Tasks can easily introduce changes to workspaces which makes execution non-idempotent

I think there will be use cases where folks want to make these kinds of non-idempotent changes to workspaces, so even with COW I'm not sure we could fully solve this problem? If I'm wrong it would probably help if you could explain with an example.

Also: it sounds like COW workspaces would be an interesting feature in general - if you feel motivated it'd be great to have a separate issue to dive into this in detail

bobcatfish commented 3 years ago

Quick update here: @jerop created a design for #1797 which has some interesting ideas that could be applied to a design for partial execution (design doc).

pritidesai commented 1 year ago

TEP-0123 Specifying on-demand-retry in a pipelineTask does not offer solution for this feature.
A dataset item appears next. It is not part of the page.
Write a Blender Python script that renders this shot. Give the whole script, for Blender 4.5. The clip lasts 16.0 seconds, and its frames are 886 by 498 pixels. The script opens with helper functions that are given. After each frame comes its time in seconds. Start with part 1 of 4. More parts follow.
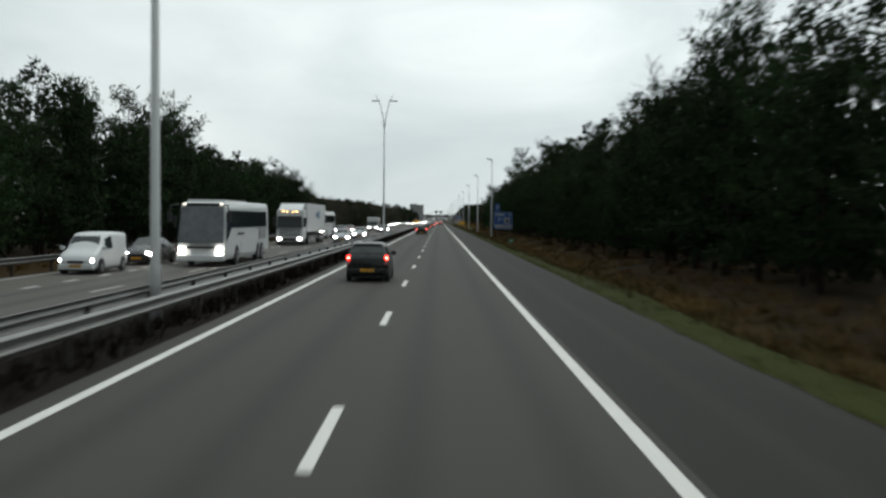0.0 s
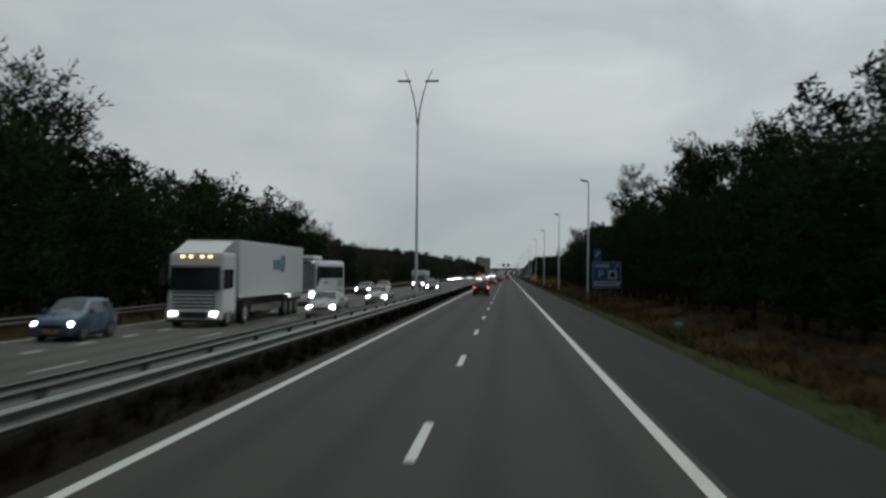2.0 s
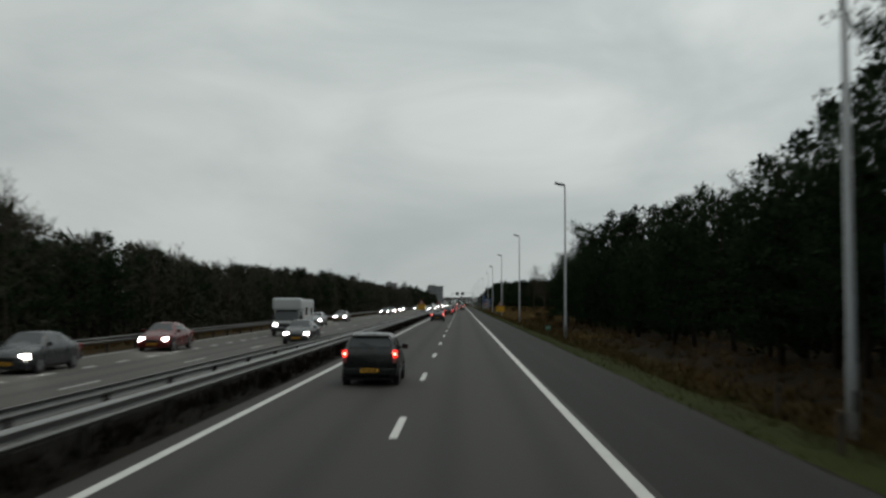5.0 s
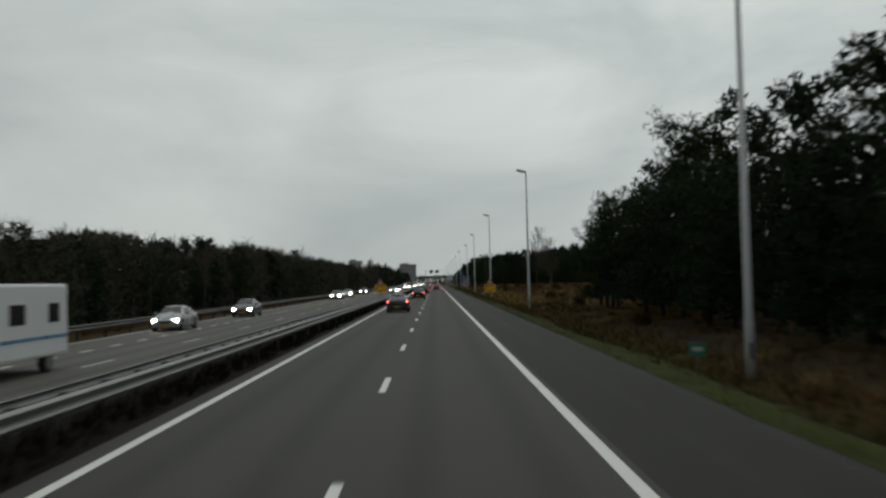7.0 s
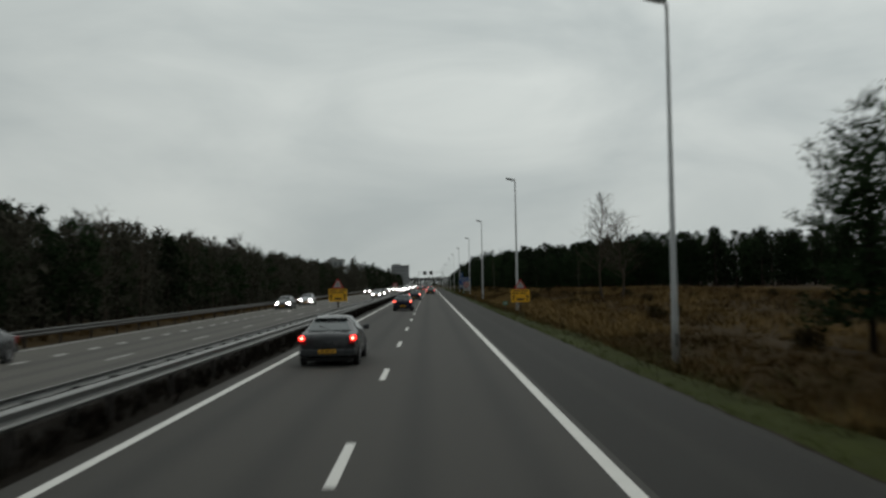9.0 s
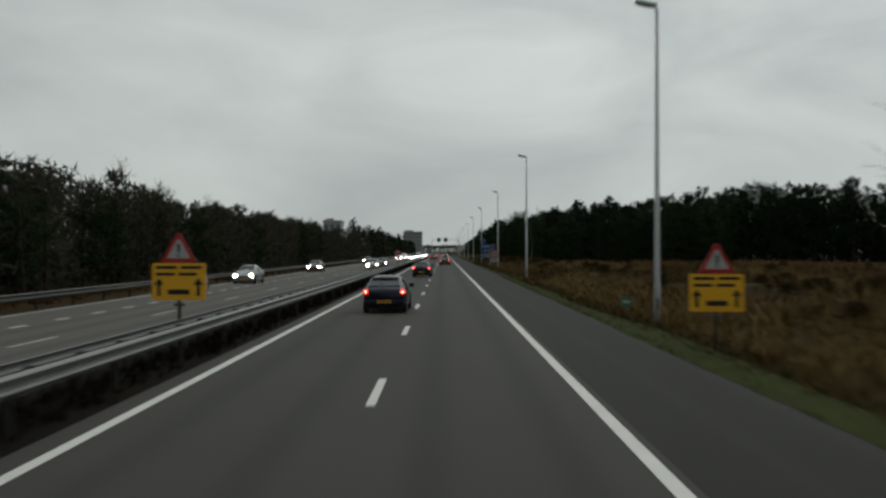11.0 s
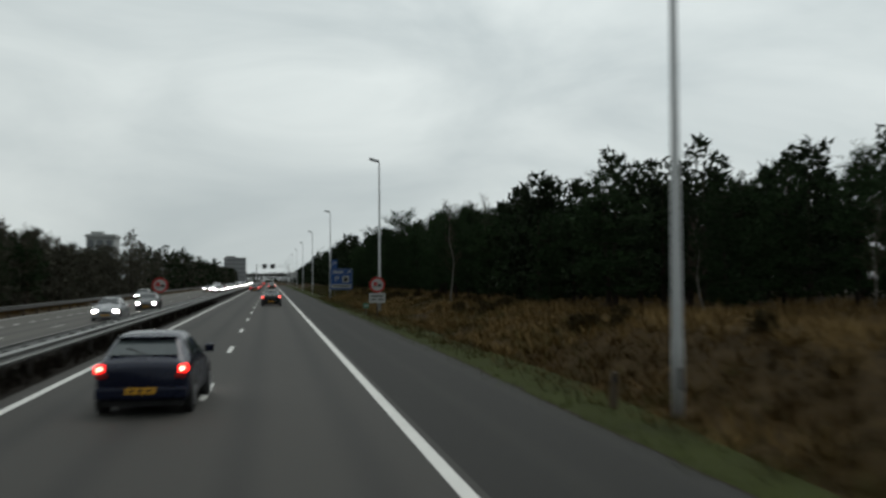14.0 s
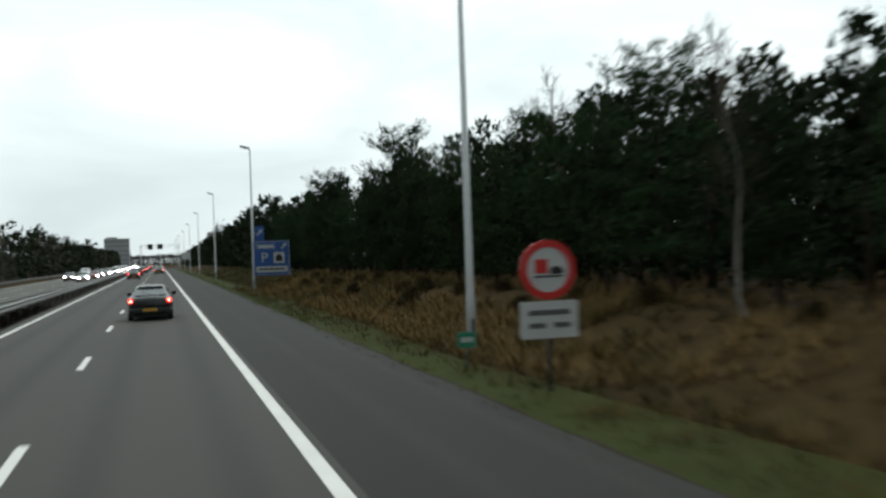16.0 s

But proposes a feature to allow specifying on-demand-retry at the authoring time.

jwx0925 commented 6 months ago

Can Tekton Pipeline provide the functionality to rerun failed tasks in a pipeline? This would be very useful for our scenario, where a complex pipeline fails on the last task, requiring manual intervention to manually rerun the failed task. GitHub Actions has a similar feature.